Diagonalizing a Matrix: Implications of Double Eigenvalues

[icetea555]

Hi

Can someone please clarify if you are trying to diagonalize a matrix and you find that one of your eigenvalue is a DOUBLE root, does that mean the original matrix is NOT diagonalisable.

Thanks

 

[DonAntonio]

Hi

Can someone please clarify if you are trying to diagonalize a matrix and you find that one of your eigenvalue is a DOUBLE root, does that mean the original matrix is NOT diagonalisable.

Thanks

No, it doesn't mean that. For example, the unit matrix of order n has the eigenvalue 1 with (algebraic) multiplicity n, and yet it

is diagonalizable...

A matrix is diagonalizable iff there is a basis (of the vector space we're working on) all the elements of which are eigenvectors

of the matrix iff the minimal polynomial of the matrix can be written as the product of DIFFERENT linear factors.

DonAntonio

 

[icetea555]

No, it doesn't mean that. For example, the unit matrix of order n has the eigenvalue 1 with (algebraic) multiplicity n, and yet it

is diagonalizable...

A matrix is diagonalizable iff there is a basis (of the vector space we're working on) all the elements of which are eigenvectors

of the matrix iff the minimal polynomial of the matrix can be written as the product of DIFFERENT linear factors.

DonAntonio

Thanks so much for your reply!

So what you are say is that even if I have something like...
(λ+1)^2(λ-5)=0
I still find the eigenvalues and solve the matrix to determine whether it is diagonalisable
right?

 

[DonAntonio]

Thanks so much for your reply!

So what you are say is that even if I have something like...
(λ+1)^2(λ-5)=0
I still find the eigenvalues and solve the matrix to determine whether it is diagonalisable
right?

If you meant to ask whether you still have to find the eigenvalues AND THEN their respective eigenvectors and check whether

you have 3 (as I'm assuming that what you wrote is the characteristic polynomial) linear independent eigenvectors, then

the answer is yes: you still have to do that...or, since the minimal and charac. polynomials have the same irreducible

factors, you could check whether \,(\lambda+1)(\lambda-5)\, is the minimal pol. of the matrix, since in this case

it'd be the product of different linear factors and thus the matrix is diagonalizable.

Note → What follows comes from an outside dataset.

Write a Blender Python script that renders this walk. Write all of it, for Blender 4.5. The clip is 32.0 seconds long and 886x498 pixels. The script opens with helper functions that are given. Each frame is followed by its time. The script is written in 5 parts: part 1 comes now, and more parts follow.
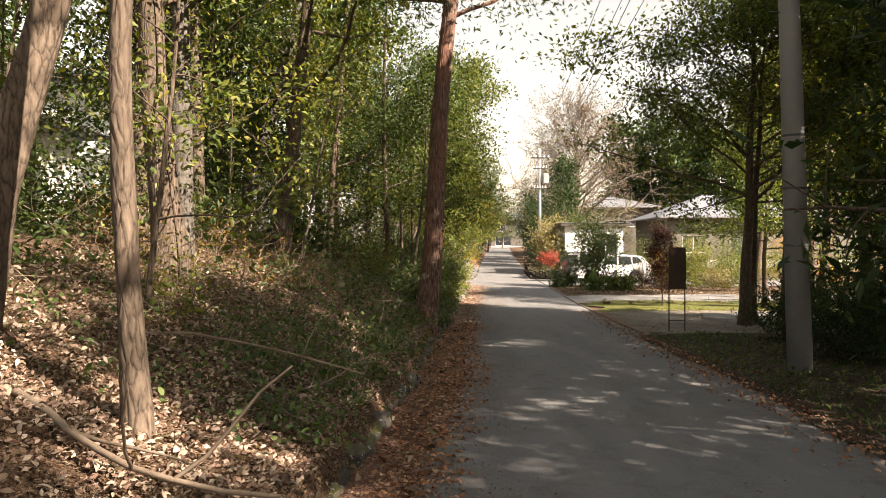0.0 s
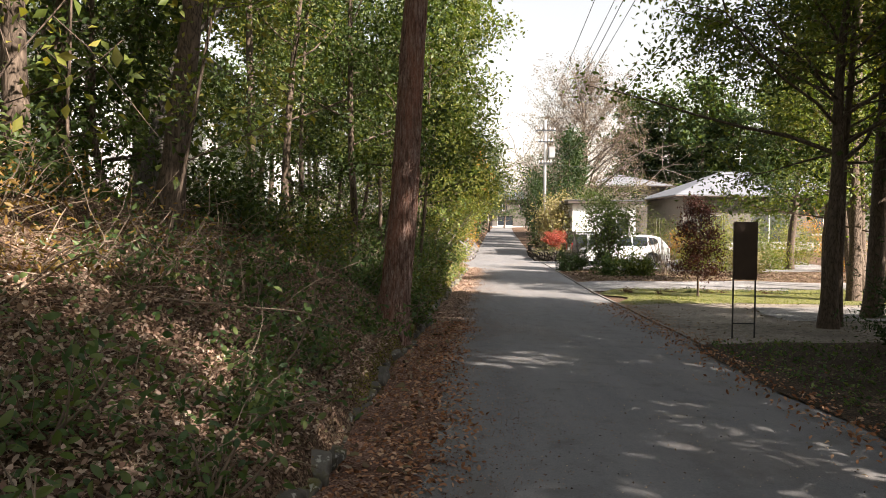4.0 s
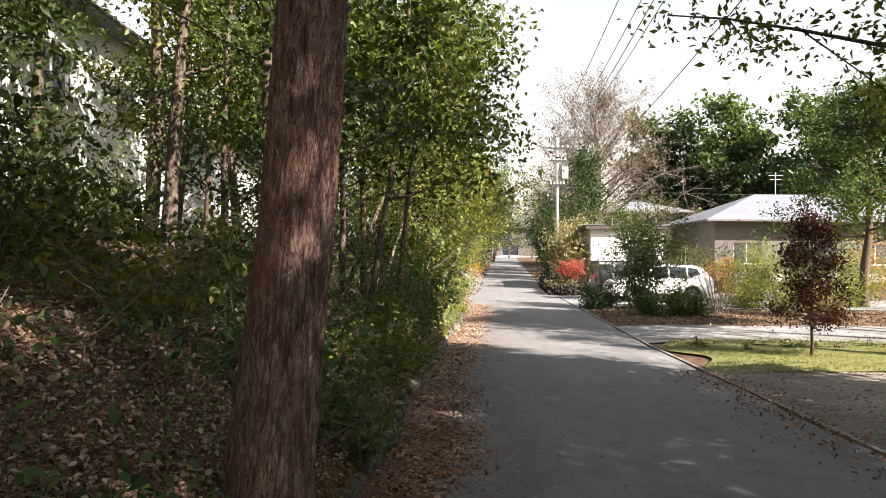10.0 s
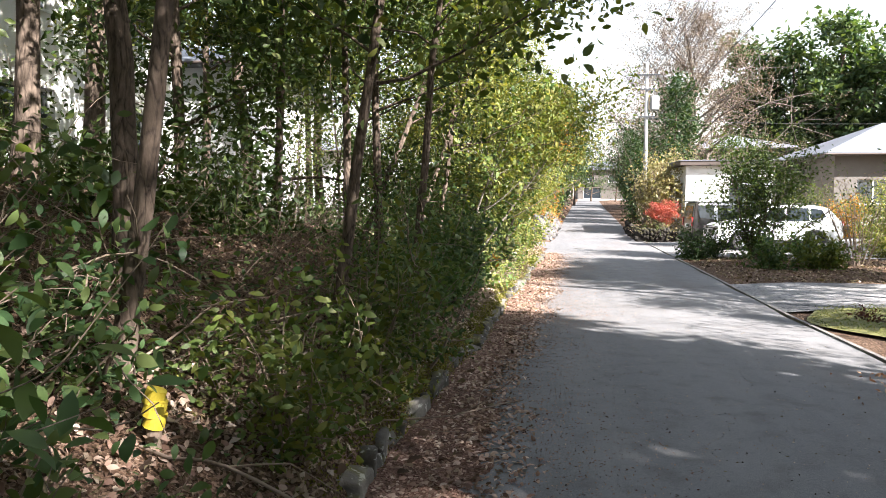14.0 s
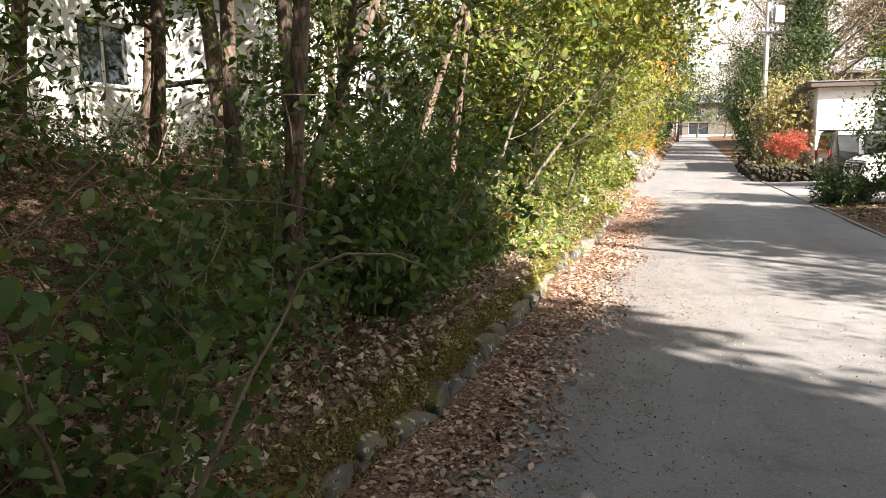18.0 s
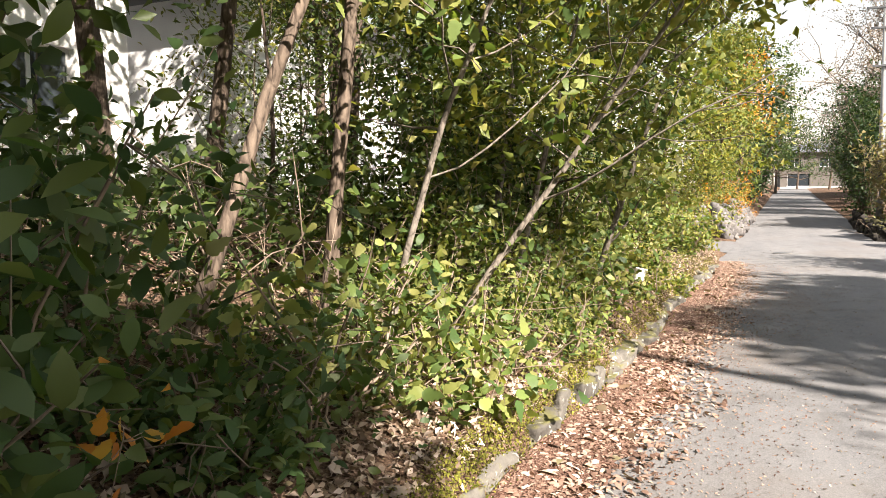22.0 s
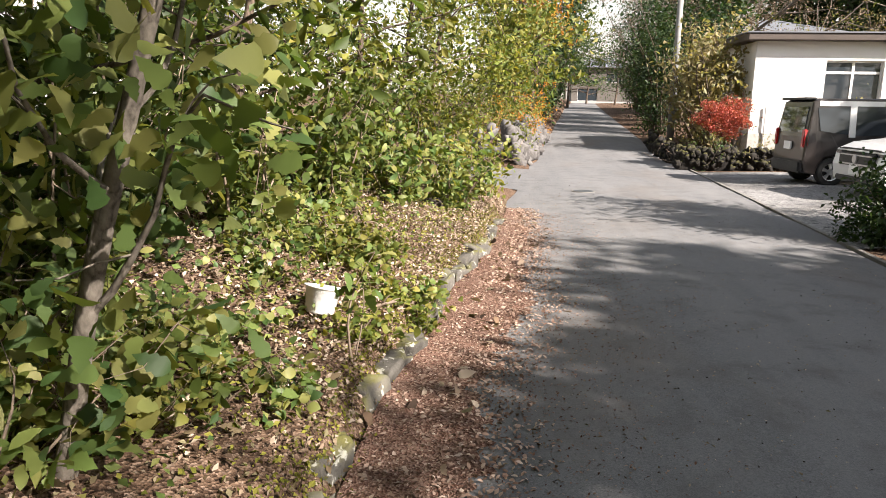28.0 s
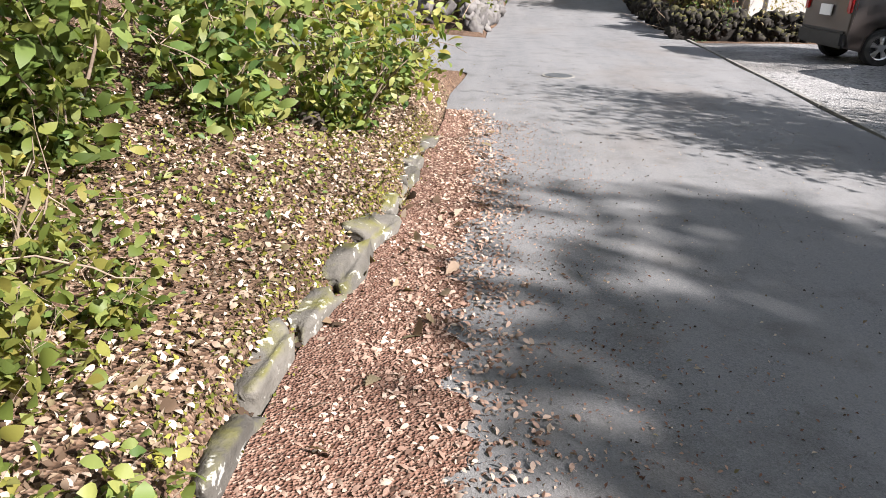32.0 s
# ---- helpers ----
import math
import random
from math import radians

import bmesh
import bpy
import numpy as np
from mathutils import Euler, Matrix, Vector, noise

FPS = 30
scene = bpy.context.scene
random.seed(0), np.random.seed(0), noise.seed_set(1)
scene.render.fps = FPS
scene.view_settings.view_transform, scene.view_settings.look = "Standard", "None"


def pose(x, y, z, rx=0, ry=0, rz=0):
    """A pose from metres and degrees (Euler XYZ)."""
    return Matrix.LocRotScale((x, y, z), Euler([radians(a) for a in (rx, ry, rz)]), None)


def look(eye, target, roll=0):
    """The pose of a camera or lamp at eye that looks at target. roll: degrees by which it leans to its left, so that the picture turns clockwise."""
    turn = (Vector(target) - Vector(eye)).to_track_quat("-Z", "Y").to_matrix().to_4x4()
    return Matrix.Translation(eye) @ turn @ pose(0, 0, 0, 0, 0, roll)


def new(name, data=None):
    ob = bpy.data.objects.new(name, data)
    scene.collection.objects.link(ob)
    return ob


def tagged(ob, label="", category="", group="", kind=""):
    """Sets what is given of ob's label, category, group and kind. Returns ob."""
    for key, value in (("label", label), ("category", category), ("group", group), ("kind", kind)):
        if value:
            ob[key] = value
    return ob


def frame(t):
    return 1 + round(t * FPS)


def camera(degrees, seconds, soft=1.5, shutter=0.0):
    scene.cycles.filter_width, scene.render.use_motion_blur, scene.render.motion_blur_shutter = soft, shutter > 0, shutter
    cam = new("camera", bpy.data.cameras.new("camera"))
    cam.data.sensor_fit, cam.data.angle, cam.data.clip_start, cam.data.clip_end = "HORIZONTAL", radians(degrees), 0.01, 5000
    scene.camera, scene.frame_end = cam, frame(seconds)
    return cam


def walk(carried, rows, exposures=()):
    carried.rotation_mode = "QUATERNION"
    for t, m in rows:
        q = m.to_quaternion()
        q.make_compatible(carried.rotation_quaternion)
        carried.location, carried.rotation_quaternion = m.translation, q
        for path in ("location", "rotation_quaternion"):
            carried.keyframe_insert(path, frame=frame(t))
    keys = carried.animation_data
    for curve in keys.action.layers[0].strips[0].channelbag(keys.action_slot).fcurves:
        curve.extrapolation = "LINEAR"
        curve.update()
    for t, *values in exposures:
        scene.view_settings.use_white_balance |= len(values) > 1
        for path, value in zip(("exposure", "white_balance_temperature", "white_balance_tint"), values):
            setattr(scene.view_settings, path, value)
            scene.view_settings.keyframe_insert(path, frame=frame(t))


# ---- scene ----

Yet since most questions/applications usually require knowing at least some of the eigenvectors, perhaps the first

method is more useful.

DonAntonio

 

[HallsofIvy]

Whether or not an n by n matrix is diagonalizable is determined by whether or not it has n independent eigenvectors. IF there are n distinct eigenvalues, then, because eigenvectors corresponding to distinct eigenvalues are independent, it follows that if an n by n matrix has n distinct eigenvalues, it is diagonalizable but if has fewer than n distinct eigenvalues, it may still be diagonalizable. To give a trivial example, the matrix
\begin{bmatrix}2 & 0 \\ 0 & 2\end{bmatrix}
is already diagonal (so obviously "diagonalizeable") with the single eigenvalue 2 and the two independent eigenvectors <1, 0> and < 0, 1>.

\begin{bmatrix}2 &amp; 1 \\ 0 &amp; 2\end{bmatrix}
has 2 as its only eigenvalue but now has only multiples of <1, 0> as eigenvectors so not two independent eigenvectors. That matrix cannot be diagonalized.